Monday, Jan. 20, 1975

Shutdown in Gary

Ever since New Year's Day, a familiar sight has been missing from Gary, Ind. For the first time in years, there is no miasma of smoke over U.S. Steel's Open Hearth Mill No. 4--a complex of ten 65-year-old furnaces that annually produce 960,000 tons of steel and, as an unwelcome byproduct, 2,700 tons of airborne grit. Because it claims that it cannot curb the fumes right now, the company has shut down the mill. The decision could cost 2,500 employees their jobs in a city with an unemployment rate already approaching 15%.

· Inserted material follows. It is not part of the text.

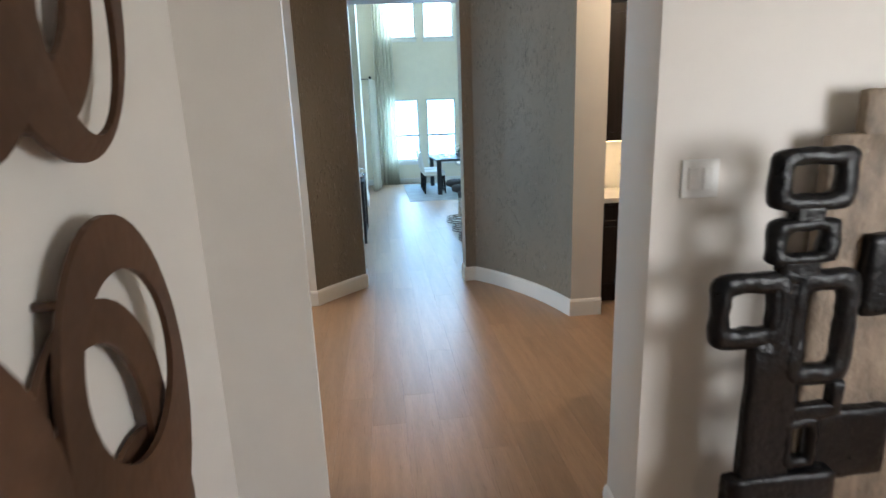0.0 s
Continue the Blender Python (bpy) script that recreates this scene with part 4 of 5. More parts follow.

At first glance, the move might seem to be a classic case of economics v. ecology. But the case is more complicated than that. It began in 1965, when U.S. Steel voluntarily entered into a legal agreement with Gary--which had the dubious distinction of having the dirtiest air of any U.S. city--to clean up its smoke. To do that, U.S. Steel pledged either to install antipollution equipment or replace all 53 of its open-hearth furnaces in the city with more efficient, less polluting basic oxygen furnaces by Dec. 31, 1973. When that date came, though the other U.S. Steel furnaces in Gary had been replaced, the ten open-hearth furnaces in Mill No. 4 were still in operation. So the company asked the state air-pollution control board, the city and the federal Environmental Protection Agency for first one six-month and then another six-month extension. Even though Gary's air quality was far below federal health standards, the extensions were granted. But to get the second delay, the company agreed to a consent decree in court, promising to finish the job by Dec. 31, 1974.

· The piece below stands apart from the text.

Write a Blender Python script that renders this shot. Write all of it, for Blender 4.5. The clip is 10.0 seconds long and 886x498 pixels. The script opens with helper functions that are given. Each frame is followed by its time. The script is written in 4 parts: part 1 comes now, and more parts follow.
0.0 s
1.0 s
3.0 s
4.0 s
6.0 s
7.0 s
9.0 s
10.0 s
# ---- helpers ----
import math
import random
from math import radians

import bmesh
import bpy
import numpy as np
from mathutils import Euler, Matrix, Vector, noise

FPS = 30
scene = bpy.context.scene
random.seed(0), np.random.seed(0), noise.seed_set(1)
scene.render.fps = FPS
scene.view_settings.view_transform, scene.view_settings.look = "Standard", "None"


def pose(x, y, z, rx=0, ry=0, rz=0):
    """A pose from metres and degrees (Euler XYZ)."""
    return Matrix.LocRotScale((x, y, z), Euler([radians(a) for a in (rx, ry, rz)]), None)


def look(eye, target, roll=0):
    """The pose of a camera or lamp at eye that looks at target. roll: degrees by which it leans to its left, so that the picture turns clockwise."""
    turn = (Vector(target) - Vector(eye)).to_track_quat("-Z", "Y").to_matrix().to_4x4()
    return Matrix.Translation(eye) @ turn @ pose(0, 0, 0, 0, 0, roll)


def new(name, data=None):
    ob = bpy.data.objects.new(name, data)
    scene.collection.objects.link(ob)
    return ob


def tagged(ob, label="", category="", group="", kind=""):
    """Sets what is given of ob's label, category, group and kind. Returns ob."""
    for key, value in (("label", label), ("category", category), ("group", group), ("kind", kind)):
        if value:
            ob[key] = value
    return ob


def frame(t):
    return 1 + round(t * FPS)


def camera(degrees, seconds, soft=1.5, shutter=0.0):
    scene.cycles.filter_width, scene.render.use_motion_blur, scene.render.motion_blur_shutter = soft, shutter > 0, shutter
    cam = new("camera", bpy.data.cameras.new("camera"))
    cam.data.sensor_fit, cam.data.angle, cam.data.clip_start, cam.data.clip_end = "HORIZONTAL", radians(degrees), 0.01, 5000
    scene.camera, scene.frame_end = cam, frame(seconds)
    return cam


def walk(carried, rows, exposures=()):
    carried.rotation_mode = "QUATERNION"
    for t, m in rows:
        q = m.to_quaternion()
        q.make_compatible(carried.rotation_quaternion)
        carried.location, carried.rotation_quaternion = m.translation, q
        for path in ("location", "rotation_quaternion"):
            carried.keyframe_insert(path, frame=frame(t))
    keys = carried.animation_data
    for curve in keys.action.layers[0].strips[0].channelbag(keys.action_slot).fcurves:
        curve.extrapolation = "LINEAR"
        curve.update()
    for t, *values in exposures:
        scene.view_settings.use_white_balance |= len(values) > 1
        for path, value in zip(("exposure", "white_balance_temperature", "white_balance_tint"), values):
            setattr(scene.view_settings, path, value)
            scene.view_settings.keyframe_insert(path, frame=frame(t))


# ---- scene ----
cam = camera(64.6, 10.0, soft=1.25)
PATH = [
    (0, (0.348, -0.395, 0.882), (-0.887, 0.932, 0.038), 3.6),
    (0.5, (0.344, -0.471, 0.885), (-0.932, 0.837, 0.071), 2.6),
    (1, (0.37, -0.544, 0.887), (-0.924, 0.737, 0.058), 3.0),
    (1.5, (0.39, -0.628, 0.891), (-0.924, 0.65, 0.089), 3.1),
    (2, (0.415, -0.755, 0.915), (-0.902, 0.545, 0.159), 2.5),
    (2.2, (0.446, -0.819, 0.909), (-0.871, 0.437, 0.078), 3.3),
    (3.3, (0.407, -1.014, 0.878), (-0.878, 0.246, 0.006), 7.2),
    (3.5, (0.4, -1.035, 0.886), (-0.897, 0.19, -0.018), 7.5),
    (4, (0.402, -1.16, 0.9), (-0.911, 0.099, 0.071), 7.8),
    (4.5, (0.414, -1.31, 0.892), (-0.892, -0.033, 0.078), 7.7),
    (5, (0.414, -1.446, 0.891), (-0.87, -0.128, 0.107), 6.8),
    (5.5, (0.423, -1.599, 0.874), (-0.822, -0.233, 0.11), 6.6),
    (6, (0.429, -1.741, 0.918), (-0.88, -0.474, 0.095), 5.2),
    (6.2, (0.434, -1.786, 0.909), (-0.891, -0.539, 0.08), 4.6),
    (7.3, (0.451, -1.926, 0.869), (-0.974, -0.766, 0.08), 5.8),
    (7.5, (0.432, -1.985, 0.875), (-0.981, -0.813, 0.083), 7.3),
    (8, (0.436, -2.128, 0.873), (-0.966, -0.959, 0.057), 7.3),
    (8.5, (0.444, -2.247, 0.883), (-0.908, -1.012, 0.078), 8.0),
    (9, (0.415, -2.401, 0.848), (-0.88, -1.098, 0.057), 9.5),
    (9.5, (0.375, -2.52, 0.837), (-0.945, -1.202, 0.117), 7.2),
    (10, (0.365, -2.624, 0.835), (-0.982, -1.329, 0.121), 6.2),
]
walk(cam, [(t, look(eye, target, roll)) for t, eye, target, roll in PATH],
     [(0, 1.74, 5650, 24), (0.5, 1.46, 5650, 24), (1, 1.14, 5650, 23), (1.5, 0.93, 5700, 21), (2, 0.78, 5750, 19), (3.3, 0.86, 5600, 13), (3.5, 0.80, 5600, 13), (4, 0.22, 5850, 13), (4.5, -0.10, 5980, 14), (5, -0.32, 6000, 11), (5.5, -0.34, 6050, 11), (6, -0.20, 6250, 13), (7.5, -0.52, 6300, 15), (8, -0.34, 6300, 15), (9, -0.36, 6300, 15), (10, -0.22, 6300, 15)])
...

Paying Tribute. Last month U.S. Steel once again announced that it needed additional time to clean up Mill No. 4. The company argued that it had acted in good faith. But its new furnaces were not yet able to operate at full enough capacity to allow the old ones to be phased out and replaced. In granting a third extension, Federal Judge Allen Sharp ruled that the company must pay a fine of $2,300 a day for 90 days, or until the air-pollution problem was solved. The fine was meant, said an EPA representative, only as "an incentive to move." But U.S. Steel Vice President William Haskell said that it amounted to paying "tribute" to the Government, and the company shut down the mill "as a matter of principle." As a result, U.S. Steel has at least temporarily lost about 10% of its total output in Gary.

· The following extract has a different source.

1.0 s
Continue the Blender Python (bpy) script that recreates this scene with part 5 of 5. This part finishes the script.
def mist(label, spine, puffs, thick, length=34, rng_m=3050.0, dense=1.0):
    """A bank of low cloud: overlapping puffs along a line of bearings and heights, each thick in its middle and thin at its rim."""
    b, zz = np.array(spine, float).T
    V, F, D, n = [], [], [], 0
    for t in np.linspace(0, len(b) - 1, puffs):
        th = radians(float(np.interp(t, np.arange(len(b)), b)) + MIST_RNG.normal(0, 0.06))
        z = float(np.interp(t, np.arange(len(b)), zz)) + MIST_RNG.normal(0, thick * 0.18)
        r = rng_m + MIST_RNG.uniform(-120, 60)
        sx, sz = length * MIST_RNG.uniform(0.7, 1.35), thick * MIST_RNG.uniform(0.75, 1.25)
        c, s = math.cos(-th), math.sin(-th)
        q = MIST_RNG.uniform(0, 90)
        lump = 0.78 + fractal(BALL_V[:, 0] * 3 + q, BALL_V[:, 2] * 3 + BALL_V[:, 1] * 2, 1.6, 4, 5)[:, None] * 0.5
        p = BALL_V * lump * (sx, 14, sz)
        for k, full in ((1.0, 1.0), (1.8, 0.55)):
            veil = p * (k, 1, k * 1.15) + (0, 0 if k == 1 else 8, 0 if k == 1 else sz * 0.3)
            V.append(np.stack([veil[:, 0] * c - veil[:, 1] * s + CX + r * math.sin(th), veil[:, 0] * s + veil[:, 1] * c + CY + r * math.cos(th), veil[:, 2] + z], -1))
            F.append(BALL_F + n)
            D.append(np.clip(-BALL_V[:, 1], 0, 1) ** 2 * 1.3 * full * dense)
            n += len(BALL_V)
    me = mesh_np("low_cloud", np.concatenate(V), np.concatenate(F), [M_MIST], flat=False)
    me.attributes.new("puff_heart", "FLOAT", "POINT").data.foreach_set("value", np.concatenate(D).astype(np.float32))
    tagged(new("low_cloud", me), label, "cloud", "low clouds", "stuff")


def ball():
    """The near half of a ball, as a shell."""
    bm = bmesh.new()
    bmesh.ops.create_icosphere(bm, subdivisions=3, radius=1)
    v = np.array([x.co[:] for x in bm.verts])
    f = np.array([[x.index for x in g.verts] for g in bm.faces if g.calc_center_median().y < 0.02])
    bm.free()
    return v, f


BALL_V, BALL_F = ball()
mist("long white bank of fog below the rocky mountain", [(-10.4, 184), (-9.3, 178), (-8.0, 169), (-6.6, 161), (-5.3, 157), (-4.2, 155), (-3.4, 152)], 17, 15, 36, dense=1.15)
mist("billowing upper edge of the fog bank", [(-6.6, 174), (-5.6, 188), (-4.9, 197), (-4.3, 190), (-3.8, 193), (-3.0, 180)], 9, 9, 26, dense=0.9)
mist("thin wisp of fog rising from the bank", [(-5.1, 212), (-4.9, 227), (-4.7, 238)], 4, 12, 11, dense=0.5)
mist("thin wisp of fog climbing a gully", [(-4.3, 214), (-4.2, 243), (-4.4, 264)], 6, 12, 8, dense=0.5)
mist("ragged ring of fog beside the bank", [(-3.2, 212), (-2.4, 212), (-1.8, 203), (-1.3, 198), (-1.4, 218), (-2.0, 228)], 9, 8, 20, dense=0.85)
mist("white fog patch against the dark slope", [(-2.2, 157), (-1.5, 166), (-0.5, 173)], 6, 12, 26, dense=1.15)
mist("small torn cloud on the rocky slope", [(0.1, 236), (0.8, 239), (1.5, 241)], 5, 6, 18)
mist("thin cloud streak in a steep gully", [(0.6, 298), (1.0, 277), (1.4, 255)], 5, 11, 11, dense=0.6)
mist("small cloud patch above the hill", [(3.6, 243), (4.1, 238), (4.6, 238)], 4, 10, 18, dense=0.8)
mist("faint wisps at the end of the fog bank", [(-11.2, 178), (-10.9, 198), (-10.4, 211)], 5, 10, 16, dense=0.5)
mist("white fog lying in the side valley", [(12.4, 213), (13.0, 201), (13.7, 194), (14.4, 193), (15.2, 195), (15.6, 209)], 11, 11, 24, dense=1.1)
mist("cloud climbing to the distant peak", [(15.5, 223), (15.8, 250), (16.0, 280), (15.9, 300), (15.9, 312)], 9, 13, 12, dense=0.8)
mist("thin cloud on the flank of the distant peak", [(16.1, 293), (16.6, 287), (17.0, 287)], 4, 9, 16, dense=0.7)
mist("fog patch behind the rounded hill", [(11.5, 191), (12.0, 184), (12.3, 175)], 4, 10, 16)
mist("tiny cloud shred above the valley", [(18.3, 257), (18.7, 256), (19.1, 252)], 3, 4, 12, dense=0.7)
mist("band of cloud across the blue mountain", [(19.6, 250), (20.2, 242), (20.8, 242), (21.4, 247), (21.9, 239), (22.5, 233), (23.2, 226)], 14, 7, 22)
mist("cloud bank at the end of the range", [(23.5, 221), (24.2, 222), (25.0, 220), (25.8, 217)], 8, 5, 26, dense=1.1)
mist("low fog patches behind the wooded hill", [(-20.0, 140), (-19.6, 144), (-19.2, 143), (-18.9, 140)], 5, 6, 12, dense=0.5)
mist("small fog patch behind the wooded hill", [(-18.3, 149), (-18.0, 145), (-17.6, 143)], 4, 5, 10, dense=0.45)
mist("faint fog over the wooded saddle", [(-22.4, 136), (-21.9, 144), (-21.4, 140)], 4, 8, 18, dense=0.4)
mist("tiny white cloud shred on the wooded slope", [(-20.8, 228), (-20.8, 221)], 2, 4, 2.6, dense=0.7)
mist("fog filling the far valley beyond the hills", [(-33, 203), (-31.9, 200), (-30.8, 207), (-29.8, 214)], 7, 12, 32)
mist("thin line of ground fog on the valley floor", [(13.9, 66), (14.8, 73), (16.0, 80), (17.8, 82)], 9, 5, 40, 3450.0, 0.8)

EPA Administrator Russell Train expressed "shock" at the company's decision, saying: "Our intention is to clean up, not close down this facility." The cost of the fine, he figures, comes to an additional 94-c- per worker per day, and 75-c- per ton of steel produced. Unemployment benefits, on the other hand, cost the company $7 per day per laid-off worker. Train urged U.S. Steel to "reconsider" its decision. But the company still refuses to pay the fine, and the EPA refuses to accept any compromise solution. Both sides apparently fear setting precedents that might influence their future disputes in other parts of the country. Meantime, the fires in Open Hearth No. 4 remain banked, though almost everyone in Gary would like to see them relit as soon as possible.